More Armengol political cartoons were published in British national newspapers including the Daily Mail  and DailyTelegraph, and several US newspapers including Chicago Sun and Boston Globe.

 

Armengol met Sylvia Lawrence, a married Czech refugee working at MOI as a translator. They lived together, first as lovers, then, following a mutually agreed abortion, as increasingly distant housemates, for 50 years.  Rolindez moved to London after leaving the Army only to find Armengol living with another woman.

 

 

 

 

 

 

 

1945 Last days of World War 11

 

 

Armengol moved out of London again and was billeted in Topsham, Devon, producing cartoons for the Overseas Division of the Ministry of Information. 

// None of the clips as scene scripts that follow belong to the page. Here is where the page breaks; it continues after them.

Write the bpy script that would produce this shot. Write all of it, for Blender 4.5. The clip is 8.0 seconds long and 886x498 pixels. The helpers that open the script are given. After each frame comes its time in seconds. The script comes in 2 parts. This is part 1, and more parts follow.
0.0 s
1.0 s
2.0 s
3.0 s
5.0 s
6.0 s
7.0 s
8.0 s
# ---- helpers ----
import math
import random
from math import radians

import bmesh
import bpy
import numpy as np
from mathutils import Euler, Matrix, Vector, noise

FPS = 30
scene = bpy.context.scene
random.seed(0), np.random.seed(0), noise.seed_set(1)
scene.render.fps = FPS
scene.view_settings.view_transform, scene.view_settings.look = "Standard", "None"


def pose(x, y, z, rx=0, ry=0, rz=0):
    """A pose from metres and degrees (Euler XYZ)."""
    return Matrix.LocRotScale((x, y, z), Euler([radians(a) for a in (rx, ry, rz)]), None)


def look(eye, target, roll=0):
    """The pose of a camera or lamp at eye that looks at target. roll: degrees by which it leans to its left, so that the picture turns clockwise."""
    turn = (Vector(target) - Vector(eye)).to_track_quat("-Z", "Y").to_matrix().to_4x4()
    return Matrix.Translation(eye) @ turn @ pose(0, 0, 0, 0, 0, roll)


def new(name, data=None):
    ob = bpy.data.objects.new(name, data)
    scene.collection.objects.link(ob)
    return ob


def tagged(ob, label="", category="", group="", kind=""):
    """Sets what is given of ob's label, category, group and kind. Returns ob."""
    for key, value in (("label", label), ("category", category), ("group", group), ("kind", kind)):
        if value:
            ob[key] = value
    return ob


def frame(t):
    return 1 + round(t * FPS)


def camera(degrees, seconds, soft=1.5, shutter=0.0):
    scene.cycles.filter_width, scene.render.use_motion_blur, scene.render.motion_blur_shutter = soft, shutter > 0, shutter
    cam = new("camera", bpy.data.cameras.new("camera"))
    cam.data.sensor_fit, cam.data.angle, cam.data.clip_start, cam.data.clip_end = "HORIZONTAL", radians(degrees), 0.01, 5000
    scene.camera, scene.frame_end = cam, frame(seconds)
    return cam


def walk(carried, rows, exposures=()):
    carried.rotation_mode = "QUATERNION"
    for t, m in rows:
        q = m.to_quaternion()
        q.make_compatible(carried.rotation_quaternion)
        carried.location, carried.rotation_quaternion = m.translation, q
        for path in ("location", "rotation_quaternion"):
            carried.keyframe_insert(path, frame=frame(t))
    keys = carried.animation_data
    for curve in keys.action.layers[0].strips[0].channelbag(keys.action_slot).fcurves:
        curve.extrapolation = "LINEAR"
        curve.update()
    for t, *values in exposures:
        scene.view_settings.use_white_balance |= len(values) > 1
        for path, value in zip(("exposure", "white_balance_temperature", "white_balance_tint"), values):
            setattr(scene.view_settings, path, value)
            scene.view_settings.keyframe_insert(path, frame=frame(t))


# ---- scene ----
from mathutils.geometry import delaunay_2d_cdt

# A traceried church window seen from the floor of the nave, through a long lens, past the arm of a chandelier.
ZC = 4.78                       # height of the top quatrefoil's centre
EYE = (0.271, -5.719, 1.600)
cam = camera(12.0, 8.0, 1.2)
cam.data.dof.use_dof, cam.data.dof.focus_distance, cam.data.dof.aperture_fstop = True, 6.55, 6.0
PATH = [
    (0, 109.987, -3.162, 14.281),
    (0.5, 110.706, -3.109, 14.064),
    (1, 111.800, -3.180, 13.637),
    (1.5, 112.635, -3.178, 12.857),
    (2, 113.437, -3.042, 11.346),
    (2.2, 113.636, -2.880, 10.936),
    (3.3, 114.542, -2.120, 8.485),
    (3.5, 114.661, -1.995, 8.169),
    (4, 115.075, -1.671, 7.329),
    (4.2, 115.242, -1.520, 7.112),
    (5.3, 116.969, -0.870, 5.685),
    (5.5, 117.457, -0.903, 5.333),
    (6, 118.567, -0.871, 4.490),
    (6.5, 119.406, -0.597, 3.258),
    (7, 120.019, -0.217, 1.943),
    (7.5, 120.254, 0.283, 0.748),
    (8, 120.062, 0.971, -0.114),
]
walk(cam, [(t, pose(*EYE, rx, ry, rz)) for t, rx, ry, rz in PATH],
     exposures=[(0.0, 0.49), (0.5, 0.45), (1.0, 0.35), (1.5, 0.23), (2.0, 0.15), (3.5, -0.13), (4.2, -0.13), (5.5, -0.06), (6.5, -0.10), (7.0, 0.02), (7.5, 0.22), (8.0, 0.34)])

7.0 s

His employment finishes on 16th May, eight days after VE (Victory in Europe) Day.

 

He returned to London and was offered a job on a Fleet Street newspaper as a political cartoonist, but turned it down.  Instead, he worked for the Central Office of Information, (the MOI's successor), as a graphic designer and illustrator.

 

 

 

 

 

1945-51 Post-war government and

                industrial commissions

 

 

Armengol worked for the COI, designing murals and producing advertisements for a number of high profile companies and for government departmental publications. His commercial commissions included work for Hammerton Beers, British Drug Houses Laboratory Chemicals and more.

 

Rolindez, in sheer frustration, married the wrong man.  Armengol was, however, a loving and constant friend and regular visitor. 

 

Tensions rose between Rolindez and Sylvia, the Czech refugee with whom Armengol still shared a house in a relationship which had compromised his options. He had already abandoned one woman, his wife, could he do the same again?

 

He produced illustrations for the Ministry of Food magazine Food and Nutrition (1949)

 

Armengol became a naturalised British citizen and vowed he would never return to Spain whilst Franco lived.

 

 

 

 

 

 

 

1951 An international career develops

 

 

Armengol produced designs for the Festival of Britain, a post-war celebration of the country's new future. These included plastic sculptures in transparent Perspex. This new material - Perspex - was produced by ICI (Imperial chemical Industries). Armengol was one of the first artists to work with it creatively.

 

His early innovations resulted in a 20-year design relationship with one of Britain's most famous international companies, during which he won many awards.

 

His name, work and photographs were published across the world, and his life and whereabouts were finally revealed to his family, still based in Mexico and Terrassa. 

 

His father sends him a photograph of his young son Benet, with a cold message 'This is what you left behind'

 

Mario and his family were not reconciled.  He never saw his parents or his wife again. 

 

Armengol's career went from strength to strength.  He became wealthy.  He bought a large house in Hertfordshire and creates his own studio, and a design company with a technical draughtsman, Bill Clarke.

 

He also began to paint in oils again and experiment with sculpture.

 

Rolindez, his soulmate, and her husband Terry has a child, Anita Lindah (1949). 

 

Armengol visited the family constantly, sometimes two or three times a week. He becomes a father-figure to Rolindez's daughter.  Her blood father was a distant, troubled man.

 

Armengol and Rolindez were both locked in unhappy relationships from which they could not honourably discharge themselves.  She was his muse - evident in much of his work.